**Exercise prompt**
Note each line where "with" appears, and copy it.

------ Data excerpt ------

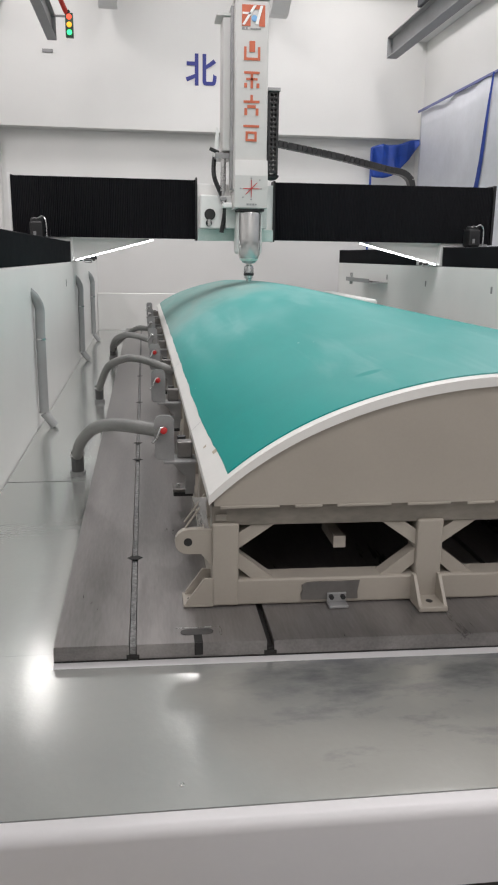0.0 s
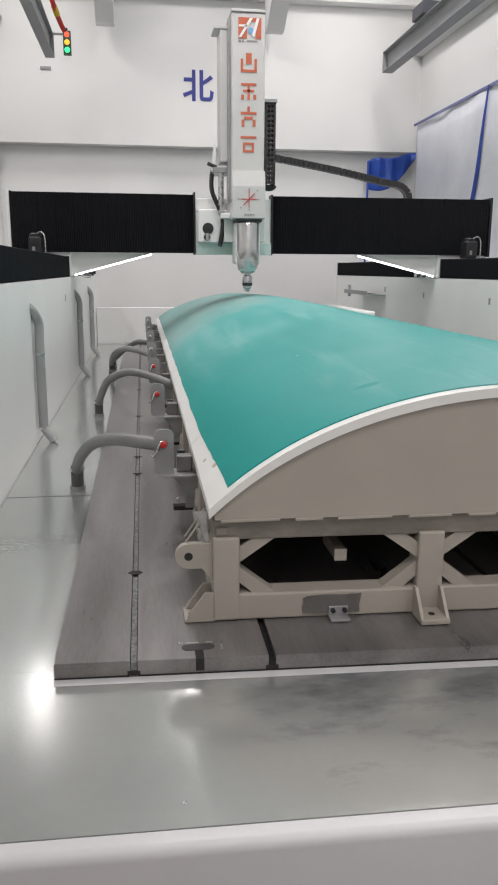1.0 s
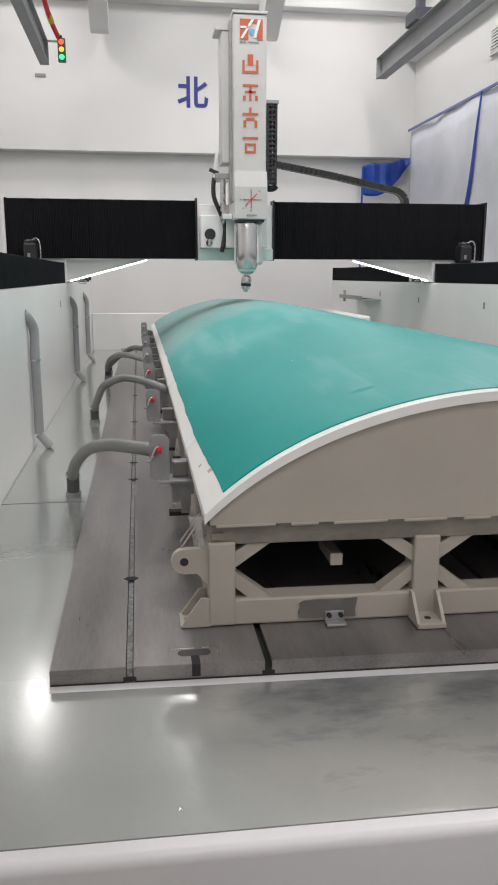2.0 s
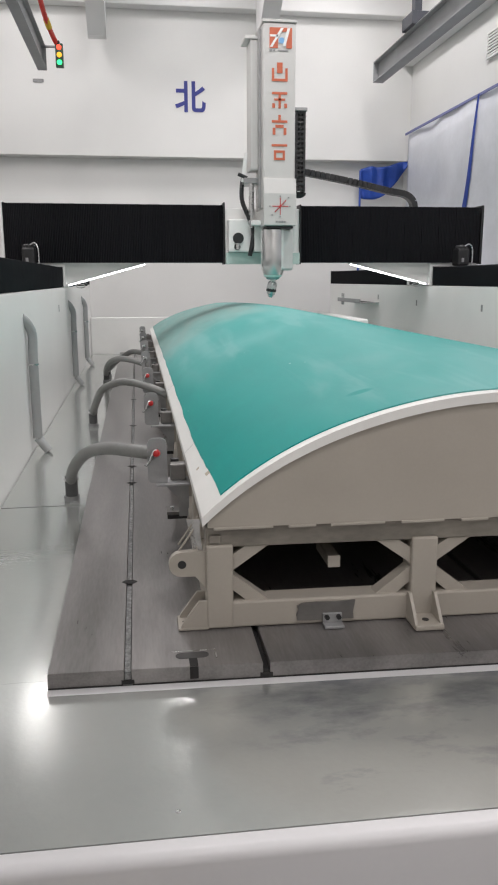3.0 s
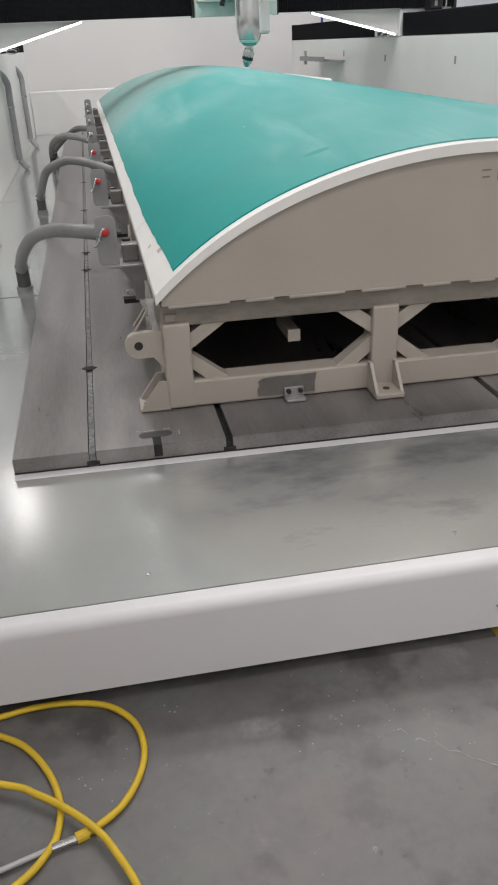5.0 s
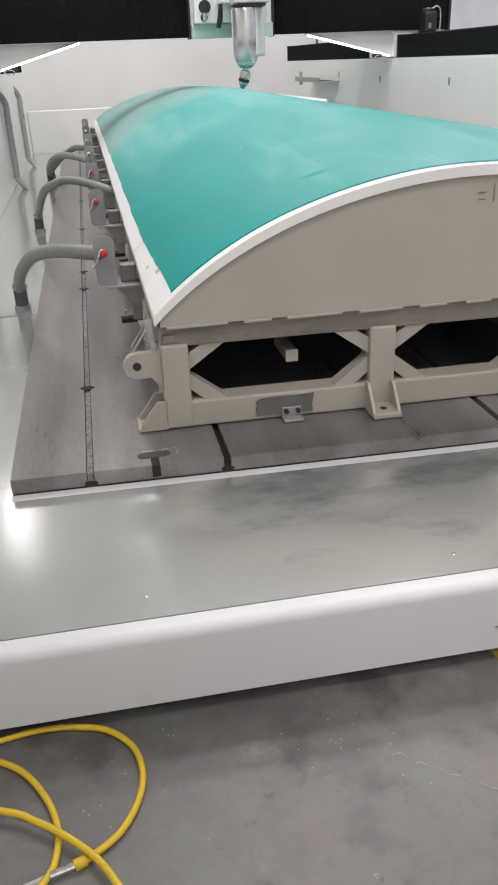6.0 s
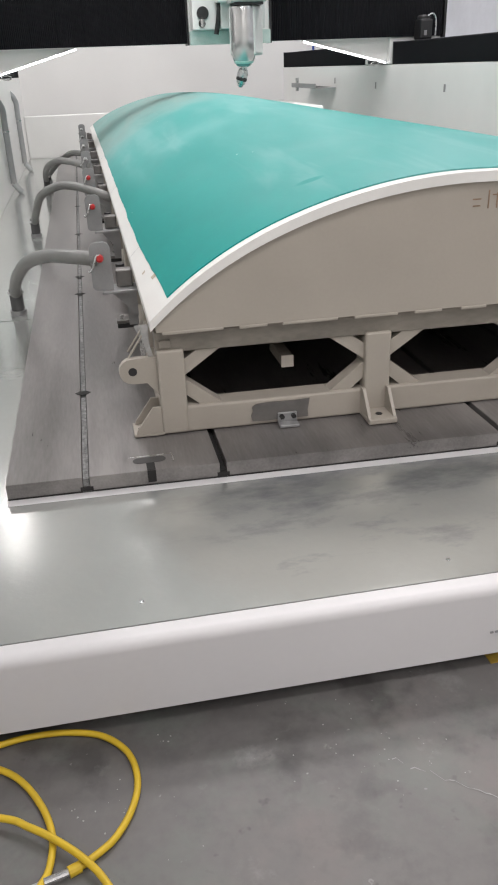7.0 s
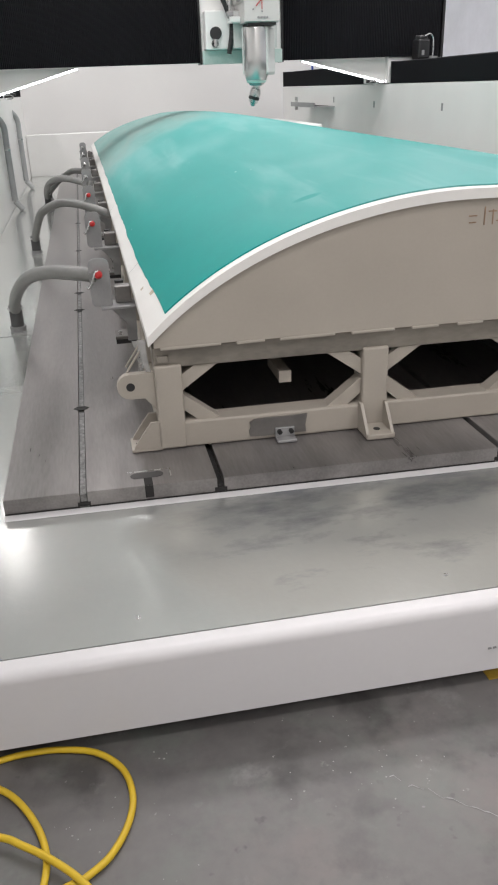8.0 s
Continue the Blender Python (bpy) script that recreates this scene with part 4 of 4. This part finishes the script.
def wall_pipe(y):
    t = thing("wall_pipe", "grey plastic pipe with bent ends on the white casing", "pipe", (0, y, 0), "casing pipes")
    x = X_L + 0.045
    part("upper_bend", tube(bmesh.new(), smooth_path([(X_L - 0.02, -0.06, 1.03), (X_L + 0.02, -0.02, 0.98), (x, 0.02, 0.90), (x, 0.01, 0.78), (x, 0, 0.675)], 8), 0.035, 14), PIPEGREY, t, "", True)
    part("joint", rod(bmesh.new(), (x, 0, 0.67), (x, 0, 0.682), 0.039, seg=18), STEEL, t)
    part("straight", rod(bmesh.new(), (x, 0, 0.12), (x, 0, 0.67), 0.035, seg=18), PIPEGREY, t, "", True)
    part("joint", rod(bmesh.new(), (x, 0, 0.113), (x, 0, 0.12), 0.039, seg=18), STEEL, t)
    part("lower_bend", rod(bmesh.new(), (x, 0, 0.113), (X_L + 0.125, -0.02, 0.012), 0.034, seg=18), PIPEGREY, t, "", True)


for py in (3.6, 7.46, 9.75):
    wall_pipe(py)


def casing_details():
    for y, z, x in ((7.37, 0.99, X_R), (5.43, 0.99, X_R), (9.0, 1.03, X_R), (6.2, 1.0, X_L)):
        s = -1 if x > 1 else 1
        tagged(part("casing_slot", boxes((x + s * 0.0005, x + s * 0.003, y - 0.02, y + 0.02, z - 0.035, z + 0.035)), GLASSGREY), "small grey slotted hole in the white casing", "slot", "casing slots")
    t = thing("tool_rack", "grey steel bracket with a slotted tray on the white casing", "rack", (X_R, 9.7, 0.95))
    part("tray", boxes((-0.30, -0.002, -0.75, 0.55, -0.01, 0.0), bevel=0.002), GREYPLATE, t)
    part("rim", boxes((-0.30, -0.29, -0.75, 0.55, 0.0, 0.05)), GREYPLATE, t)
    part("stay", boxes((-0.28, -0.24, 0.35, 0.39, -0.06, 0.12)), STEEL, t)
    for i in range(6):
        part("slot", boxes((-0.26, -0.04, -0.6 + i * 0.16, -0.55 + i * 0.16, 0.0005, 0.003)), BLACK, t)


casing_details()

# ---------------- hall floor in front ----------------
def floor_hose():
    z = FLOOR + 0.0095
    t = thing("air_hose", "yellow rubber air hose lying in loops on the concrete floor", "hose")
    loop = [(-0.55, -0.90), (-0.25, -0.835), (-0.006, -0.785), (0.08, -0.776), (0.16, -0.784), (0.245, -0.815), (0.305, -0.881), (0.324, -0.963), (0.309, -1.039), (0.267, -1.11), (0.211, -1.152), (0.181, -1.167)]
    part("loop", tube(bmesh.new(), smooth_path([(x, y, z) for x, y in loop], 10), 0.0082, 10), YELLOW, t, "", True)
    loop2 = [(-0.55, -0.72), (-0.25, -0.78), (-0.1, -0.812), (0.0, -0.864), (0.057, -0.916), (0.106, -0.999), (0.129, -1.078), (0.126, -1.145), (0.109, -1.186), (0.06, -1.24), (-0.05, -1.3), (-0.2, -1.33)]
    part("loop", tube(bmesh.new(), smooth_path([(x, y, z + (0.021 if i < 2 else 0)) for i, (x, y) in enumerate(loop2)], 10), 0.0082, 10), YELLOW, t, "", True)
    loop3 = [(-0.5, -0.93), (-0.2, -0.945), (0.017, -1.018), (0.08, -1.056), (0.142, -1.104), (0.201, -1.163), (0.246, -1.23), (0.3, -1.36), (0.33, -1.6)]
    part("loop", tube(bmesh.new(), smooth_path([(x, y, z + 0.0175) for x, y in loop3], 10), 0.0082, 10), YELLOW, t, "", True)
    c = part("coupling", rod(bmesh.new(), (0.165, -1.172, z), (0.115, -1.183, z), 0.009, seg=12), STEEL, t, "steel coupling")
    part("ferrule", rod(bmesh.new(), (0.19, -1.163, z), (0.165, -1.172, z), 0.0125, seg=12), YELLOW, c)
    part("tail", rod(bmesh.new(), (0.115, -1.183, z), (-0.1, -1.24, z), 0.006, seg=10), PIPEGREY, t)


floor_hose()


def floor_marks():
    ob = part("floor_mark", boxes((1.315, 2.4, -0.80, -0.70, FLOOR + 0.0005, FLOOR + 0.003)), YELLOWPAINT)
    tagged(ob, "worn yellow marking line on the concrete floor", "floor marking")
    bm = bmesh.new()
    pts = [(0.93 + 0.26 * i / 24, -1.045 - 0.21 * i / 24 + 0.02 * noise.noise(Vector((i * 0.5, 0, 0)))) for i in range(25)]
    for (x0, y0), (x1, y1) in zip(pts, pts[1:]):
        w = 0.0006 + 0.0012 * random.random()
        if random.random() < 0.25:
            continue
        vs = [bm.verts.new(p) for p in ((x0, y0 - w, FLOOR + 0.0012), (x1, y1 - w, FLOOR + 0.0012), (x1, y1 + w, FLOOR + 0.0012), (x0, y0 + w, FLOOR + 0.0012))]
        bm.faces.new(vs)
    tagged(part("floor_crack", bm, mat("filled crack", (0.36, 0.36, 0.35), 0.7)), "pale filled hairline crack in the concrete floor", "crack")


floor_marks()


def floor_crumbs():
    """Pale crumbs of filler and swarf scattered on the concrete."""
    rng = random.Random(11)
    bm = bmesh.new()
    for cx, cy, spread, count in ((0.93, -1.03, 0.07, 16), (0.40, -0.86, 0.02, 5), (0.25, -1.0, 0.07, 14), (0.80, -0.87, 0.14, 8), (0.55, -1.1, 0.3, 14), (1.05, -1.15, 0.12, 8)):
        for _ in range(count):
            x, y, r = rng.gauss(cx, spread), rng.gauss(cy, spread * 0.7), rng.uniform(0.0008, 0.0026)
            turn = rng.uniform(0, 3)
            low = [bm.verts.new((x + r * rng.uniform(0.6, 1.4) * math.cos(turn + k * 1.257), y + r * rng.uniform(0.6, 1.4) * math.sin(turn + k * 1.257), FLOOR + 0.0002)) for k in range(5)]
            top = bm.verts.new((x, y, FLOOR + r * 0.7))
            for k in range(5):
                bm.faces.new((low[k], low[(k + 1) % 5], top))
    ob = part("crumbs", bm, mat("pale crumbs", (0.36, 0.355, 0.34), 0.7, scale=40))
    tagged(ob, "pale crumbs of filler scattered on the concrete floor", "debris", "", "stuff")


floor_crumbs()


# ---------------- what moves ----------------
# seconds, travel of the saddle along the beam, lift of the ram, turn of the head
TRAVEL = [(0, 0.004, 0.004, 0, 0), (0.5, 0.006, 0.002, 0, 0), (1, 0.005, 0.040, 0, 0), (1.5, 0.005, 0.095, -6, 3), (1.7, 0.008, 0.104, -10, 4), (2.0, 0.085, 0.094, -18, 5), (2.4, 0.22, 0.082, -26, 7),
          (2.8, 0.362, 0.073, -32, 9), (3, 0.432, 0.070, -34, 9), (3.5, 0.615, 0.060, -36, 10), (3.7, 0.668, 0.057, -36, 10), (4, 0.686, 0.056, -36, 10), (4.5, 0.673, -0.012, -33, 13), (5.2, 0.671, -0.036, -30, 15),
          (6, 0.671, -0.045, -28, 16), (6.5, 0.669, -0.048, -28, 16), (7, 0.686, 0.025, -28, 16), (7.5, 0.696, 0.053, -28, 16), (8, 0.826, 0.021, -28, 16)]


def motions():
    walk(SADDLE, [(t, pose(dx, 0, 0)) for t, dx, dz, c, b in TRAVEL])
    walk(RAM, [(t, pose(dx, 0, dz)) for t, dx, dz, c, b in TRAVEL])
    walk(HEAD, [(t, pose(1.478, 6.5, 1.775, 0, 0, c)) for t, dx, dz, c, b in TRAVEL])
    walk(TOOL, [(t, pose(0, -0.10, -0.553, 0, b, 0)) for t, dx, dz, c, b in TRAVEL])
    walk(SWAG, [(t, pose(dx * 0.42, 0, 0)) for t, dx, dz, c, b in TRAVEL])
    for ob, side, i, w in PANELS:
        rows = []
        for t, dx, dz, c, b in TRAVEL:
            a, e = (LEFT0, LEFT1 + dx) if side < 0 else (RIGHT1, RIGHT0 + dx)
            s = 1 if side < 0 else -1
            first, last = a + s * w / 2, e - s * w / 2
            rows.append((t, pose(first + (last - first) * i / (N_SEG - 1), -0.003 * (N_SEG - i), 0)))
        walk(ob, rows)


motions()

------

**Result of the exercise**
Continue the Blender Python (bpy) script that recreates this scene with part 4 of 4. This part finishes the script.
    t = thing("wall_pipe", "grey plastic pipe with bent ends on the white casing", "pipe", (0, y, 0), "casing pipes")
    t = thing("tool_rack", "grey steel bracket with a slotted tray on the white casing", "rack", (X_R, 9.7, 0.95))